Even after he agrees to spare Rome, Coriolanus implies that he realizes he will still be unable to escape the patriarchal culture of violence. He laments to Volumnia:

CORIOLANUS. O, my mother, mother, O!
You have won a happy victory to Rome,
But, for your son—believe it, O, believe it!—
Most dangerously you have with him prevailed,
If not most mortal to him (5.3.208-212).

Shakespeare leaves his meaning ambiguous here, providing no immediate answer as to how Volumnia’s actions may have inadvertently killed her son. However, Coriolanus’s prediction later comes true when Aufidius also proves unable to let go of violence as a necessary factor of his own masculine identity. Since Coriolanus can no longer be the godlike monster (See: Symbols & Motifs), the perfect warrior whose individual will supersedes all others, he is vulnerable to Aufidius’s resentment and eventual betrayal.

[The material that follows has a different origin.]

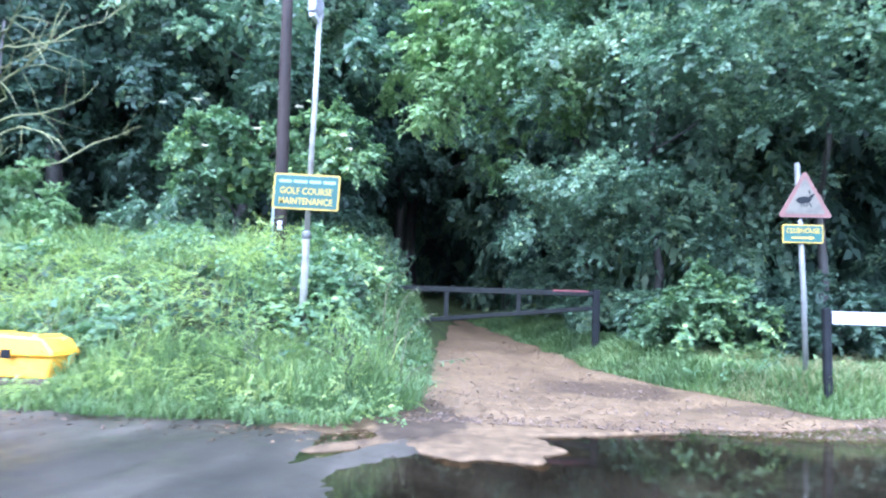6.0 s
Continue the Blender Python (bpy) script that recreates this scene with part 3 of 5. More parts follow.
def road_z(x, y):
    """The carriageway: slight crown, worn hollows; below zero it is flooded."""
    h = 0.022 + 0.006 * np.sin(0.9 * x + 0.35 * y) + 0.008 * np.sin(2.3 * y + 1.2 * np.sin(1.9 * x)) * np.sin(1.4 * x + 0.5)
    h = h + 0.006 * np.sin(5.1 * x + 0.8 * y) * np.sin(3.3 * y - 1.7 * x) + 0.004 * np.sin(9.0 * x + 2 * y) * np.sin(7.7 * y)
    shore = np.interp(y, [10, 14, 16.4, 17.8, 19.4, 22.6, 23.5, 25.4, 27.5, 29.9, 32.6, 33.9, 34.6, 35.6, 37, 39.1, 41.2, 42.2, 43.4, 44.2, 45.3, 46.6],
                      [4.55, 4.4, 4.0, 3.7, 3.5, 3.8, 4.26, 3.56, 3.4, 3.2, 3.45, 4.15, 4.4, 4.33, 4.03, 4.15, 3.9, 4.05, 3.85, 3.7, 3.25, 3.0])
    near = 1 - smooth((y - 22) / 2.5)
    gutter = (1.05 - 0.3 * near) * smooth((x - shore + 0.12 + 0.06 * np.sin(5 * y + 2 * x)) / (0.3 + 0.2 * near))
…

The conclusion of the play depicts Aufidius murdering Coriolanus so that he can reaffirm his own power as the leader of the Volsces. After provoking Coriolanus by calling him the emasculating term “boy,” Coriolanus attacks his assassins and reminds them of how he has previously killed many of their people in previous wars:

CORIOLANUS. Cut me to pieces, Volsces. Men and lads,
Stain all your edges on me. ‘Boy’? False hound!
If you have writ your annals true, ’tis there
That like an eagle in a dovecote, I
Fluttered your Volscians in Corioles,
Alone I did it. ‘Boy’! (5.6.133-138).

His final words before he is killed affirm that the tragic flaw of Coriolanus, which led to his exile and his death, is his inability to find an identity outside of his role as a soldier. He dies by reaffirming his manhood, reminding the Volsces of how many of their troops he killed in Corioles. Once more he fights back against impossible odds to prove his superiority, but his final fight proves fatal to him.